**What needs to be done:** Please quote exactly the opening lines of the data, from the first line to the one where "V = lambda x, z, y=0.0: Vector((x, y, z))" appears.

** START OF Data provided **

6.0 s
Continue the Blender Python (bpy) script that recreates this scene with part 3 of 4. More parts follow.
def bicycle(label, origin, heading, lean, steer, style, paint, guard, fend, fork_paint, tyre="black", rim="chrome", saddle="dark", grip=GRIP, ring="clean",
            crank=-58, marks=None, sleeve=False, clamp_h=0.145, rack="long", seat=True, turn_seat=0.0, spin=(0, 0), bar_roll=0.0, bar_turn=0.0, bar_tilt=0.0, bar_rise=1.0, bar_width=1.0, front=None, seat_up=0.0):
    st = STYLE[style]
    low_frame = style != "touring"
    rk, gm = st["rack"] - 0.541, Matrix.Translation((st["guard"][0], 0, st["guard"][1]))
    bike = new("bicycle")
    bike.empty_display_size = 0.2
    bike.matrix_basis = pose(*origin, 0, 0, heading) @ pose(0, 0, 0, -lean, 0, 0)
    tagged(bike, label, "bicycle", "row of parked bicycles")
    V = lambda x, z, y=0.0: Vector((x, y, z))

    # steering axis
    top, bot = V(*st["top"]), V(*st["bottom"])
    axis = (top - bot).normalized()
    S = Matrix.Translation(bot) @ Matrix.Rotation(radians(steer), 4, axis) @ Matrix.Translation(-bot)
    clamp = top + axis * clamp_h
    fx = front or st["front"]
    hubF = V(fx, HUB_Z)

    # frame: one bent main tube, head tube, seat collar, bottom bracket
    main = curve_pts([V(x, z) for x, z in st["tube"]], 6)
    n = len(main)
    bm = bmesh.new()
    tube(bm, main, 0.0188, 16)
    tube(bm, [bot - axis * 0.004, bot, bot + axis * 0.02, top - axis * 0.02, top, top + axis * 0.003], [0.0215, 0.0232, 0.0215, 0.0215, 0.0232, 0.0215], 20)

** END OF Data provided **

**Solution to the exercise:**
6.0 s
Continue the Blender Python (bpy) script that recreates this scene with part 3 of 4. More parts follow.
def bicycle(label, origin, heading, lean, steer, style, paint, guard, fend, fork_paint, tyre="black", rim="chrome", saddle="dark", grip=GRIP, ring="clean",
            crank=-58, marks=None, sleeve=False, clamp_h=0.145, rack="long", seat=True, turn_seat=0.0, spin=(0, 0), bar_roll=0.0, bar_turn=0.0, bar_tilt=0.0, bar_rise=1.0, bar_width=1.0, front=None, seat_up=0.0):
    st = STYLE[style]
    low_frame = style != "touring"
    rk, gm = st["rack"] - 0.541, Matrix.Translation((st["guard"][0], 0, st["guard"][1]))
    bike = new("bicycle")
    bike.empty_display_size = 0.2
    bike.matrix_basis = pose(*origin, 0, 0, heading) @ pose(0, 0, 0, -lean, 0, 0)
    tagged(bike, label, "bicycle", "row of parked bicycles")
    V = lambda x, z, y=0.0: Vector((x, y, z))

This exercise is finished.